NSW National Parks and Wildlife Service has angered Kurrajong Heights residents by closing a fire trail used extensively during last summer's bushfire emergency by knocking down trees along its entire length.
The trail, which is accessed through private land on Bells Line of Road just west of Kurrajong Heights village, is now strewn with trees bowled over by a 25-tonne excavator.
The trail has been used by firefighters for around 60 years and was re-opened last summer as the gigantic Gospers Mountain fire headed towards the village after ripping through Clarence, Dargan, Bell and Bilpin.
Kurrajong Heights Rural Fire Brigade had been hoping to have the trail, which runs for about two kilometres and provides a bird's eye view of the country to the west and north, made a permanent part of the NPWS fire trail network.
The brigade's long-serving captain, Brian Williams, said the closure of the track had been done without prior consultation.
The brigade has lodged complaints with the NPWS and the NSW Rural Fire Service about both the closure of the trail and the destructive way it was done.
A spokesman for the NPWS said the rehabilitation action was approved by the NSW Rural Fire Service (RFS) in a Make Safe Plan under the Rural Fires Act.
The spokesman said it was not an existing fire trail and consideration of new fire trails was done through the Hawkesbury Bushfire Risk Management Committee which was led by RFS.
NPWS was committed to ensuring an extensive network of fire trails that are accessible and in good condition, the spokesman said.
But Mr Williams said he was extremely disappointed with the way the trail was closed down with vegetation pulled over its whole length.
"I am extremely disappointed in the way it was closed down, the entire length of the track has had living vegetation pulled over it," Mr Williams said.
He said some of the banksias which had been knocked over and pushed across the track were more than 100 years old.
"The whole track has been disturbed, it would take a lot of work to re-consolidate the track and get it back into use (for fire trucks).
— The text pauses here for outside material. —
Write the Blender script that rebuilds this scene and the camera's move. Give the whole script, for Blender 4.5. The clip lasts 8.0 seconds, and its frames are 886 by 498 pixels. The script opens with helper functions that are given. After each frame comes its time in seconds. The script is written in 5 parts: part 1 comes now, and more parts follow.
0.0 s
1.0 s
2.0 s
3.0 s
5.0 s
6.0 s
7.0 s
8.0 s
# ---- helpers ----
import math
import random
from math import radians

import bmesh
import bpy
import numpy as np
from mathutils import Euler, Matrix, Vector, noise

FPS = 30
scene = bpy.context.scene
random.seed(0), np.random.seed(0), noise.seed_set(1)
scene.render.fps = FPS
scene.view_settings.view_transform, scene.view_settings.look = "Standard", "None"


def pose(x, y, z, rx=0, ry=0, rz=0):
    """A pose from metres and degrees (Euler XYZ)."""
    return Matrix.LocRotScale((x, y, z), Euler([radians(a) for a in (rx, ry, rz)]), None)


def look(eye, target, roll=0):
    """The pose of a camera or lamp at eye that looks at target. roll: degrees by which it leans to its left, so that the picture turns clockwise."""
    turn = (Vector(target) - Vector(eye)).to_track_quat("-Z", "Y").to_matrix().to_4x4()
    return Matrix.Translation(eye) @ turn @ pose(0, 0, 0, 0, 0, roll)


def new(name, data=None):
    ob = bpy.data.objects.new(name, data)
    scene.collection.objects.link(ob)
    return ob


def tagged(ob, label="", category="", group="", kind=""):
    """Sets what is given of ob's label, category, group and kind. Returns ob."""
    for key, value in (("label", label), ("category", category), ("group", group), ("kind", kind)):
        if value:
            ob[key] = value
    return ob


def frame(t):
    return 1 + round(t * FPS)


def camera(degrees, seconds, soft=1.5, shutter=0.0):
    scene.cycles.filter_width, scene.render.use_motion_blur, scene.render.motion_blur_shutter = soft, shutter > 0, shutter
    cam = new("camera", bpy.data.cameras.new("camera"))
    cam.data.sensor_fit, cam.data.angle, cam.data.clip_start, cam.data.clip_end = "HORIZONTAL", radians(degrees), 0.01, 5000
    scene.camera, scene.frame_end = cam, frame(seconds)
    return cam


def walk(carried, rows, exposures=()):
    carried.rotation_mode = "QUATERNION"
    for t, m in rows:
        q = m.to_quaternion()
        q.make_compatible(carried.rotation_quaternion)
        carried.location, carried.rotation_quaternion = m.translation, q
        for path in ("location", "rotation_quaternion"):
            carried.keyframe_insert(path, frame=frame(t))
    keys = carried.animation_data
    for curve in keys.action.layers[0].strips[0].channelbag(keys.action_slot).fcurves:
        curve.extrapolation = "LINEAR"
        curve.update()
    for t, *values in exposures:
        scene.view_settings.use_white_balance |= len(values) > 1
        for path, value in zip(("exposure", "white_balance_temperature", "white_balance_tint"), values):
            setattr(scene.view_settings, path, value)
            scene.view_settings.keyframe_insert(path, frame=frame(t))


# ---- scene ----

The environmental destruction can't go on."
The Gospers Mountain Fire burnt more than one million hectares and caused widespread damage in both the Wollemi and Blue Mountains National Parks.
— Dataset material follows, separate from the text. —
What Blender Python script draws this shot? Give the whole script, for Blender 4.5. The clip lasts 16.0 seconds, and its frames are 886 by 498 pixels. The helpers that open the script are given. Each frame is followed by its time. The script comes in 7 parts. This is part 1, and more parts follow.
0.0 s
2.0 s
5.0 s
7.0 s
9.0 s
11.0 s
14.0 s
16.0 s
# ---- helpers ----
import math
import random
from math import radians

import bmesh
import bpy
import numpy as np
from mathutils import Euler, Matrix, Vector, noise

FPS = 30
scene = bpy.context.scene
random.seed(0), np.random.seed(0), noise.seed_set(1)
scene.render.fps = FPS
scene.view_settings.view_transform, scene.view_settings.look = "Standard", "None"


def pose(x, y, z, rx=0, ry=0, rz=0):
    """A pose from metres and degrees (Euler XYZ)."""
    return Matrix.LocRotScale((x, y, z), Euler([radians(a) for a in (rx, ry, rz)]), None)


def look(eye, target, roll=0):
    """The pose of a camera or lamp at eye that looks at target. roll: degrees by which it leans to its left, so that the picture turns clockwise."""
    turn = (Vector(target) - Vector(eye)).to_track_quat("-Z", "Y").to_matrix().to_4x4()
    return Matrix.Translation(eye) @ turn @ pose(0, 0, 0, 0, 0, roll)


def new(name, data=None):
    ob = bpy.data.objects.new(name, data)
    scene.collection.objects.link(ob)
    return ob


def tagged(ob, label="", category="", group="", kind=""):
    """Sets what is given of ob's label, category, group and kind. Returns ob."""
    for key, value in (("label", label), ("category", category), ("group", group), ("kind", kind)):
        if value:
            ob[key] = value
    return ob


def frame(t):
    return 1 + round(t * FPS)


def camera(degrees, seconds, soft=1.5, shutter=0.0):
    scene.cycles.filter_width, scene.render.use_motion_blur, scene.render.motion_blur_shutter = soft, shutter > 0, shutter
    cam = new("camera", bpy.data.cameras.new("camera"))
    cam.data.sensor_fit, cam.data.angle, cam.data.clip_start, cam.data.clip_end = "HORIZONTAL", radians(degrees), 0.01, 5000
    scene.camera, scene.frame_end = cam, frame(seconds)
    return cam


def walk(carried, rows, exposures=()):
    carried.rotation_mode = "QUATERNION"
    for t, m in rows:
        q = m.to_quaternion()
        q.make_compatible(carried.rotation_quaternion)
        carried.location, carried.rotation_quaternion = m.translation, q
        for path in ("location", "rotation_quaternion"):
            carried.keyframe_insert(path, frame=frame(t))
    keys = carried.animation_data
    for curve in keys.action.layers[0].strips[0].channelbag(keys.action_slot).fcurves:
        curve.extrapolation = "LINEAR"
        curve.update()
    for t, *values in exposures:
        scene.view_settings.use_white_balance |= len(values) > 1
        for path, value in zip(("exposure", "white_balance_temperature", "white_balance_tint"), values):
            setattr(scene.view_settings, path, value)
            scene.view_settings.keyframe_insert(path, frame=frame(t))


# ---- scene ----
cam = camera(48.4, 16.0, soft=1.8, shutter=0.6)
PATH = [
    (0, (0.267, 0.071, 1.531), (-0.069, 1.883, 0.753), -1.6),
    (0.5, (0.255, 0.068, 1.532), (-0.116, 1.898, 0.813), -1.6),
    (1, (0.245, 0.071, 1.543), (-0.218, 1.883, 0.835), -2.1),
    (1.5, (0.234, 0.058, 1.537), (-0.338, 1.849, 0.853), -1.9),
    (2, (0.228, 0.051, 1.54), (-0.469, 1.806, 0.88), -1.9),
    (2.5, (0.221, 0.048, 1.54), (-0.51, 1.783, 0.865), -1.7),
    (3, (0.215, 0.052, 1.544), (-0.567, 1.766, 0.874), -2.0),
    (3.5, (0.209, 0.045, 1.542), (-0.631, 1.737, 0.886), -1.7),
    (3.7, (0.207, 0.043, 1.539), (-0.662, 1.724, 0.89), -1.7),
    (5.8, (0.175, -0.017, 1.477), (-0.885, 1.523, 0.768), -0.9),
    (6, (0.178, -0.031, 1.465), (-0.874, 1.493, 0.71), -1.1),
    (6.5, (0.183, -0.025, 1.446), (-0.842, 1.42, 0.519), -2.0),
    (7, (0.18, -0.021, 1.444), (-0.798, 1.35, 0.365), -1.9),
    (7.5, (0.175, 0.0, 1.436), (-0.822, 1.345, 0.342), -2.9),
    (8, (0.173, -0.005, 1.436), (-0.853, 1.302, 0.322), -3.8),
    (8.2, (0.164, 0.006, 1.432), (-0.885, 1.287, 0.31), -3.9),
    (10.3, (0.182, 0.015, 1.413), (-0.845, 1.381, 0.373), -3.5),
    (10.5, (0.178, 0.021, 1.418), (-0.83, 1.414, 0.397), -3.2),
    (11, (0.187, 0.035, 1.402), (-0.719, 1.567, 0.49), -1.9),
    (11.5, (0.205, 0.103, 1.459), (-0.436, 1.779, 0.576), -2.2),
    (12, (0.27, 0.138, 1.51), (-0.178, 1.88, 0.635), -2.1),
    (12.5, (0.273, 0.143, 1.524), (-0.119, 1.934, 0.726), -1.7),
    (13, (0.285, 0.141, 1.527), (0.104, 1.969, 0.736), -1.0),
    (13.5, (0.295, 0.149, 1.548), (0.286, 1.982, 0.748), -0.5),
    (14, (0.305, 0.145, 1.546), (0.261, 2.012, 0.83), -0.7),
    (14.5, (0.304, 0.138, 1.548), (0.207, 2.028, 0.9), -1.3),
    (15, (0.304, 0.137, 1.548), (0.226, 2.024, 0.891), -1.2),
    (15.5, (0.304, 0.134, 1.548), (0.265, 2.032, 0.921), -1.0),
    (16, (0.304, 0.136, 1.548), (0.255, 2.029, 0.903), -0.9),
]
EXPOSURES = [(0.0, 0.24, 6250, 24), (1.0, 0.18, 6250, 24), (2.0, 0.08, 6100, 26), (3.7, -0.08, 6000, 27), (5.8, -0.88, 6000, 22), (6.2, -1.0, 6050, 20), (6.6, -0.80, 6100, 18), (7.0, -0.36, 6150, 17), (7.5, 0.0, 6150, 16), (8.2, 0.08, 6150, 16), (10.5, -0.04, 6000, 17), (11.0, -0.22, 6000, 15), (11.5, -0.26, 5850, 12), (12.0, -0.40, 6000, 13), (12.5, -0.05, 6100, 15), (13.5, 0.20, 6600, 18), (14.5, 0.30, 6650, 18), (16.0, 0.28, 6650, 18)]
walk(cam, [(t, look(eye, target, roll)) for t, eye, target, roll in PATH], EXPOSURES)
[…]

Mr Williams said he was deeply annoyed that the fire trail is located in one of the few patches of bush not burnt during last summer's fires yet the NPWS had seen fit to destroy more trees.
A forestry expert, Vic Jurskis, has visited the site and estimated some of the fallen eucalypts and banksias were over 100 years of age.
He said the trail had been re-opened last summer with minimal disturbance and said the actions of the NPWS would hinder rather than help its rehabilitation.